In ‘What a piece of work is a man’, Hamlet’s disillusion gives an overall key to the speech, but the extent of his bitterness must not be apparent until:
And yet, to me, what is this quintessence of dust? Man delights not me…
We must be seduced by the words with which Hamlet describes the wonder of man before we encounter his bitterness. When Nicol Williamson played it, he snarled his way all through the speech. There was no doubt from the beginning of Hamlet’s misanthropy and no surprise at the development of his thought. The phrases must be sweet while they are sweet, and become sour with the feeling. All musicians are aware of this as one of the basic elements of their work. They live within the smaller phrase without losing the overall direction of the music. For the actor it’s the phrase in the sentence, the sentence in the speech, the speech in the action of the play. But an actor, even an actor playing Hamlet, is only responsible for the dynamic movement of his own part. He has to know where his character is going, but the play itself has its own momentum.

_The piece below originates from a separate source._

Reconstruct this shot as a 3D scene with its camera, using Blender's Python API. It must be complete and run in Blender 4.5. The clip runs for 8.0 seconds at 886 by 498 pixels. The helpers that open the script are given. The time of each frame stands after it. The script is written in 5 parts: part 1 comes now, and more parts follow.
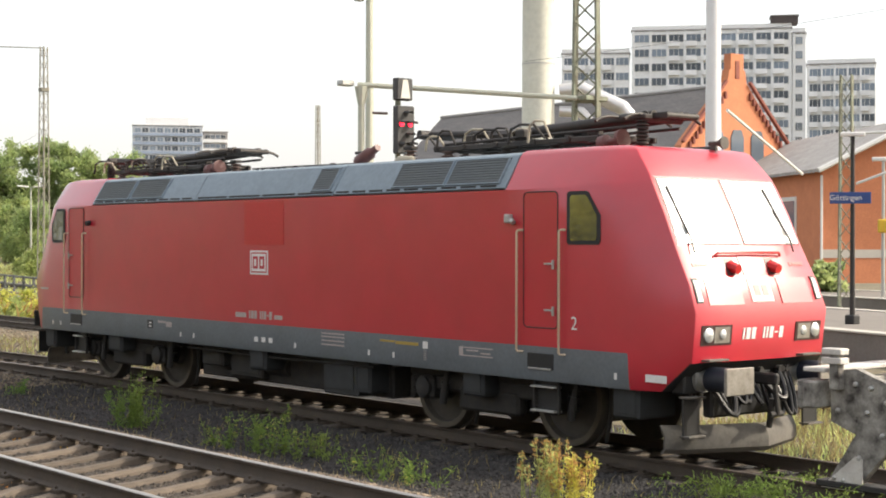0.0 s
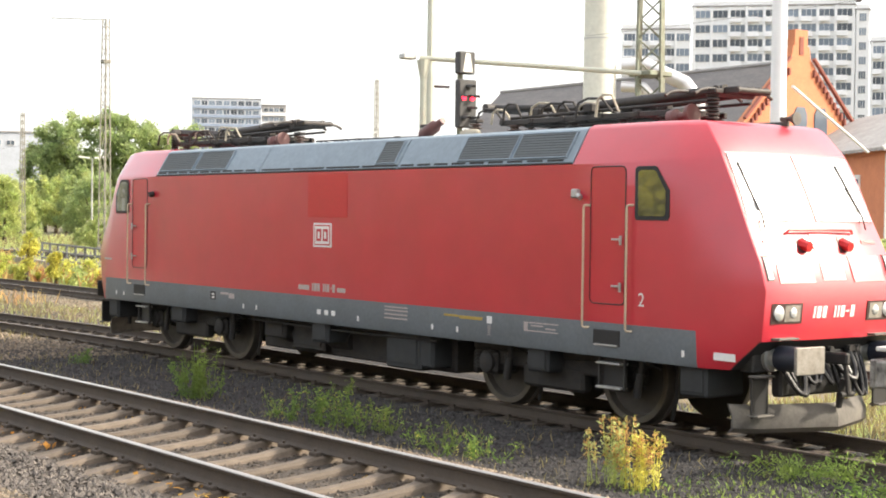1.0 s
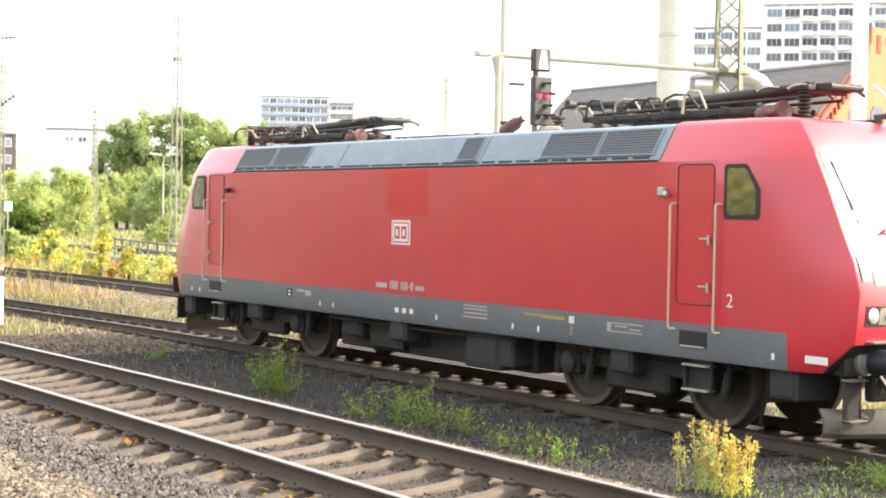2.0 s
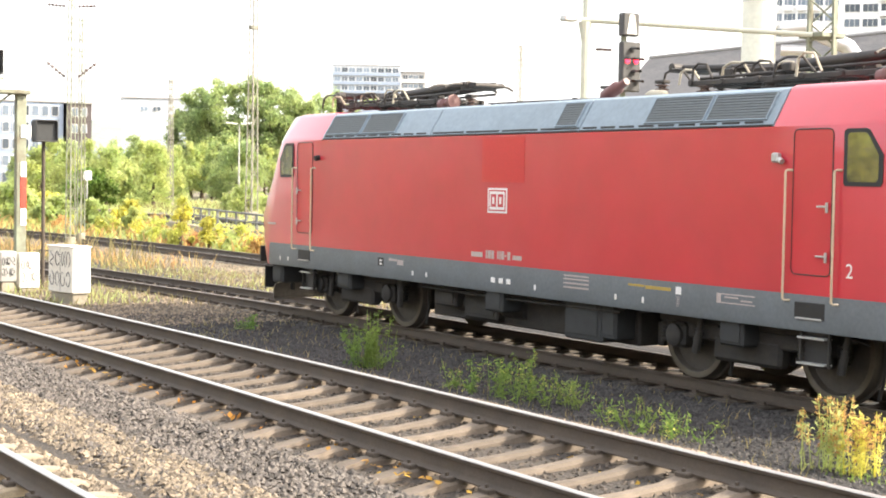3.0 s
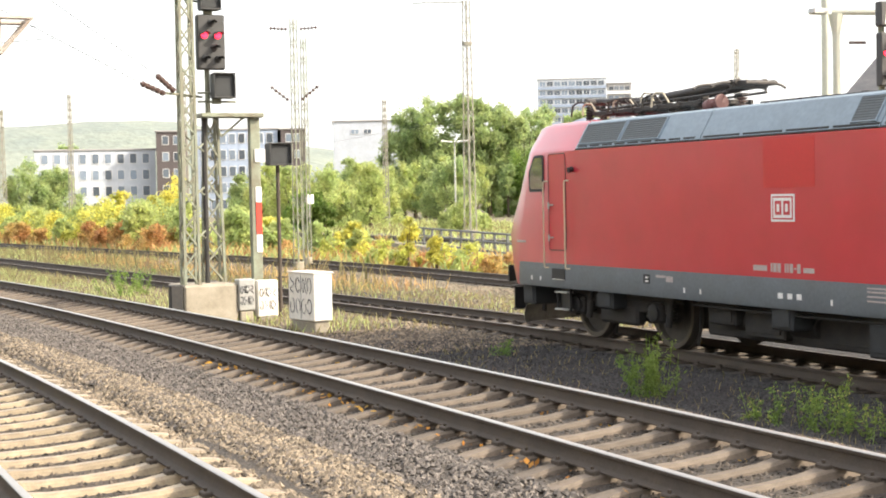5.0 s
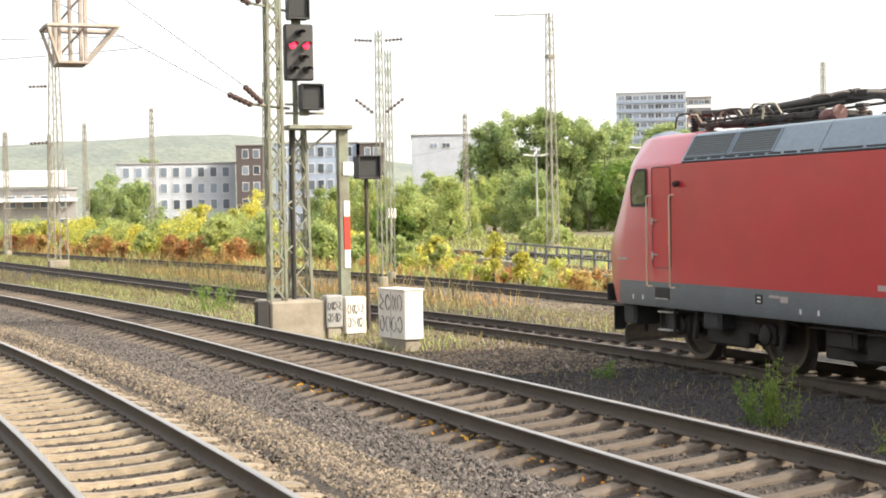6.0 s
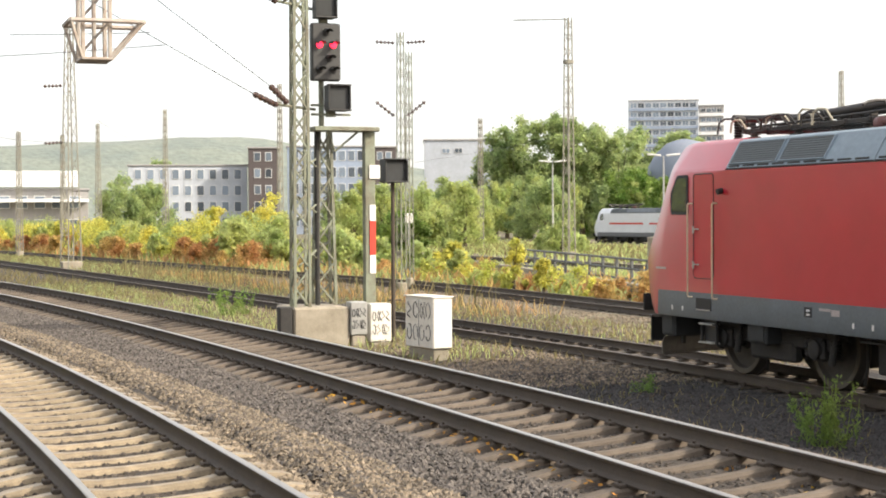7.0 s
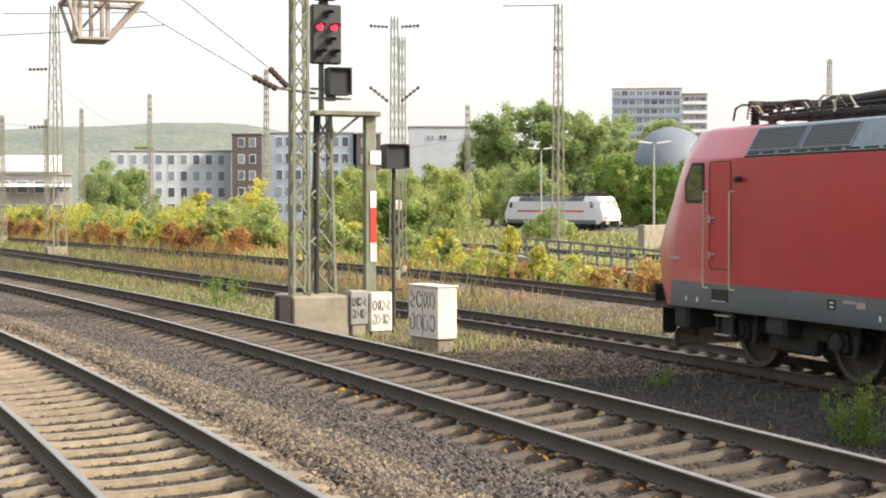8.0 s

The movement of a sentence is the same in verse or prose. The sense of a line moves towards the full stop even if it is in the middle of a blank verse line. (I totally disagree with Peter Hall who thinks you should stop at the end of every line of blank verse and never pause in the middle of a line.) Shakespeare spent his working life exploring the flexibility of the iambic pentameter. As he matured he not only the dropped the use of rhyme but ‘end-stopping’, in which the thought is completed at the end of the line and a pause is natural, becomes less frequent. The sense spills over from line to line, the syntax becomes more fluid, more expressive. The sentence moves against the pattern of the verse; moves, not nearer to prose, but to a greater poetic complexity.
In The Winter’s Tale, Leontes is with his son, Mamillius, and watches his wife, Hermione, and his friend, Polixenes, leaving the stage. He mistakenly believes they are lovers and he tells us what he feels. The speech has moments in which he talks to the boy, who is too young to know the meaning of the rest of the speech.
Gone already.
Inch thick, knee deep, o’er head and ears a forked one!

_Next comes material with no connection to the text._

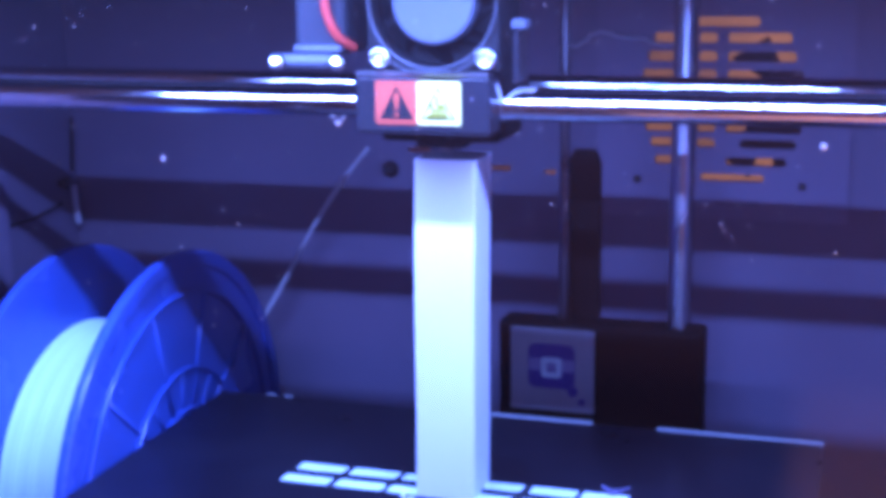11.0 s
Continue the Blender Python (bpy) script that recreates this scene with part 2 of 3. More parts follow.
# ---- the printer's case ----
XL, XR, YB, ZF, ZC, YF = -0.2245, 0.215, 0.165, -0.125, 0.30, -0.092
SLOTS = [
    (0.067, 0.092, 0.1425, 0.1465),
    (0.0500, 0.0588, 0.1360, 0.1402), (0.0680, 0.0756, 0.1360, 0.1402), (0.0795, 0.1045, 0.1360, 0.1402),
    (0.0478, 0.0588, 0.1285, 0.1328), (0.0680, 0.0756, 0.1285, 0.1328), (0.0795, 0.1065, 0.1285, 0.1328),
    (0.0455, 0.0588, 0.1212, 0.1254), (0.0680, 0.0756, 0.1212, 0.1254), (0.0795, 0.1095, 0.1212, 0.1254),
    (0.0450, 0.0588, 0.1138, 0.1180), (0.0680, 0.0756, 0.1138, 0.1180), (0.0795, 0.1100, 0.1138, 0.1180),
    (0.0455, 0.0588, 0.1065, 0.1107), (0.0680, 0.0756, 0.1065, 0.1107), (0.0795, 0.1095, 0.1065, 0.1107),
    (0.0470, 0.0588, 0.1000, 0.1036), (0.0680, 0.0756, 0.1000, 0.1036), (0.0795, 0.1095, 0.1000, 0.1036),
    (0.0490, 0.0588, 0.0938, 0.0976), (0.0680, 0.0756, 0.0938, 0.0976), (0.0853, 0.1076, 0.0938, 0.0976),
    (0.0510, 0.0588, 0.0865, 0.0902), (0.0800, 0.1041, 0.0865, 0.0902),
    (0.0700, 0.0955, 0.0800, 0.0832),
]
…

Go play, boy, play Thy mother plays, and I
Play too, but so disgraced a part, whose issue
Will hiss me to my grave. Contempt and clamour
Will be my knell. Go play, boy, play. There have been,
Or I am much deceived, cuckolds ere now,
And many a man there is, even at this present,
Now while I speak this, holds his wife by th’arm.
That little thinks she has been sluiced in’s absence,
And his pond fished by his next neighbour, by
Sir Smile, his neighbour.
(The Winter’s Tale 1.2)
The second line is a sentence without a verb or an object and a very cryptic subject. It is the spilling-out of passion and unleashes the rest of the speech. No actor would pause after ‘I’ in line three, or ‘issue’ in line four and certainly not after ‘by’ in line eleven. The actor must go with the sentences. The irregular rhythm and structure exactly convey the turmoil that Leontes is in. Keeping the boy on the stage and making him part of the soliloquy is pure genius. The way the sentences break the verse, and the
short phrases and repetitions break the sentences, are the actor’s musical markings. The blank verse norm is necessary for the breaking of it to be expressive.

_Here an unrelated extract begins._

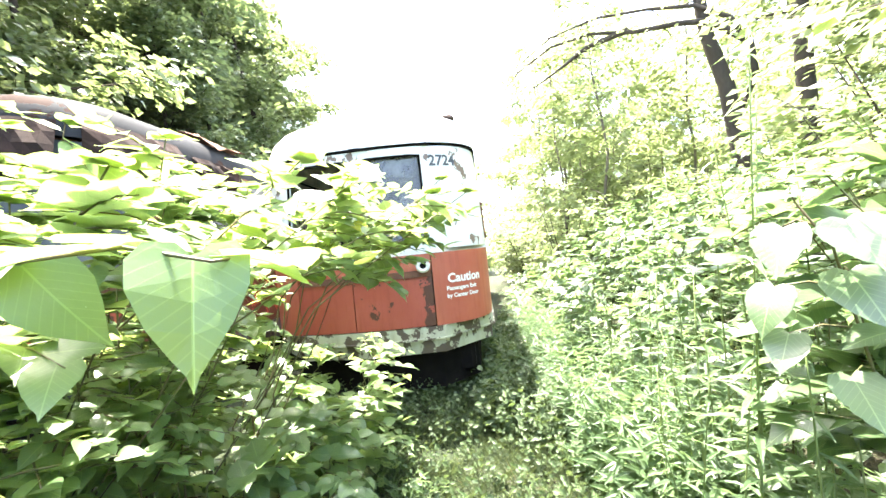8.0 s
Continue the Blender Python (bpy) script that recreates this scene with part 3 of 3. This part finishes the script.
# broad-leaved canes along the path's side of the thicket
for bx, by, h in ((1.1, 1.55, 0.85), (1.3, 1.62, 0.8), (1.5, 1.72, 0.85), (1.72, 1.82, 0.75), (1.95, 1.95, 0.8), (1.2, 1.7, 1.05), (1.6, 1.85, 1.0), (2.15, 2.05, 0.8)):
    knotweed((bx, by, ground_z(bx, by)), h, (0.12, -0.18), (0.3, -0.6), True, 0.175, M_KNOT, "knotweed with broad shaded leaves beside the path", "low shoots", 7, 0.25)
# low front fringe of the thicket
for bx, by, h in ((-0.75, 1.5, 0.5), (-0.45, 1.38, 0.55), (-0.15, 1.32, 0.6), (0.15, 1.3, 0.62), (0.45, 1.32, 0.66), (0.75, 1.4, 0.7), (1.0, 1.5, 0.7)):
    knotweed((bx, by, ground_z(bx, by)), h, (-0.03, -0.12), (-0.1, -0.8), True, 0.17, M_KNOT, "low knotweed with broad leaves at the thicket's edge", "low shoots", 7, 0.3)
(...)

Sentences in plays used to be longer than they are now. Probably sentences in life were longer than they are now. The increased speed of travel and communication has led to the sound bite and the clipped phrase. The attention span necessary to hold on to the thought of a long sentence has diminished. The First World War marked the death of the long sentence, or at least its decline. The elaborate sentences of Proust are part of a nostalgia for a world that no longer exists. In dramatic writing the world of Oscar Wilde is one of summer afternoons, cucumber sandwiches and arching phrases. It was not to last for him after his trial in 1895, or for anyone else after 1914. Most of George Bernard Shaw’s best plays were written before the First World War, and, though he continued to write with assured rhetorical flourish, he was increasingly out of step. The short, clipped sentences of Noël Coward, the most successful writer of the inter-war years, marked a huge change in playwriting and consequently in actors’ speaking. From the point of view of style, there is a much bigger gap between Wilde and Coward than there is between Coward and Pinter.
11
Phrasing and Pauses—Congreve and Beckett
When I listen to actors reading I don’t look at the text but try to understand what is being said, as if I were hearing it for the first time. Occasionally I stop and say, ‘Is that a full stop or a comma? I can’t tell.’ I don’t mean, ‘Have you observed the punctuation?’ but rather, ‘I can’t hear whether your thought has got anywhere. Is it complete?’ Too often a sentence is left hanging in mid-air. For me the only punctuation invariably to be marked by a pause is the full stop. Commas, colons, semicolons, are aids to understanding, and sometimes breathing, but only the full stop shows whether the actor has understood the progression of the writing. In that sense the believers in ‘actioning’ are right. If the actor is not living in the moment and is already thinking of his next sentence he will not finish the thought of the one he is in. He does not commit himself to the line as part of the development of the play. A text is built up of phrases, of which the most defined is the sentence, and the phrases may need pauses either for breath or clarification. It is the actor’s business to find them and to build his performance from them. A play is like a score, but, unlike music, it translates not only into sound, but into the action of which sound is a part. And it is not the sound of the words but their meaning which makes it part of the action. The audiences of today may have less response to words than previous generations, but actors must still learn the relationship between text and action, between the shape of the words on the page and their performance on stage.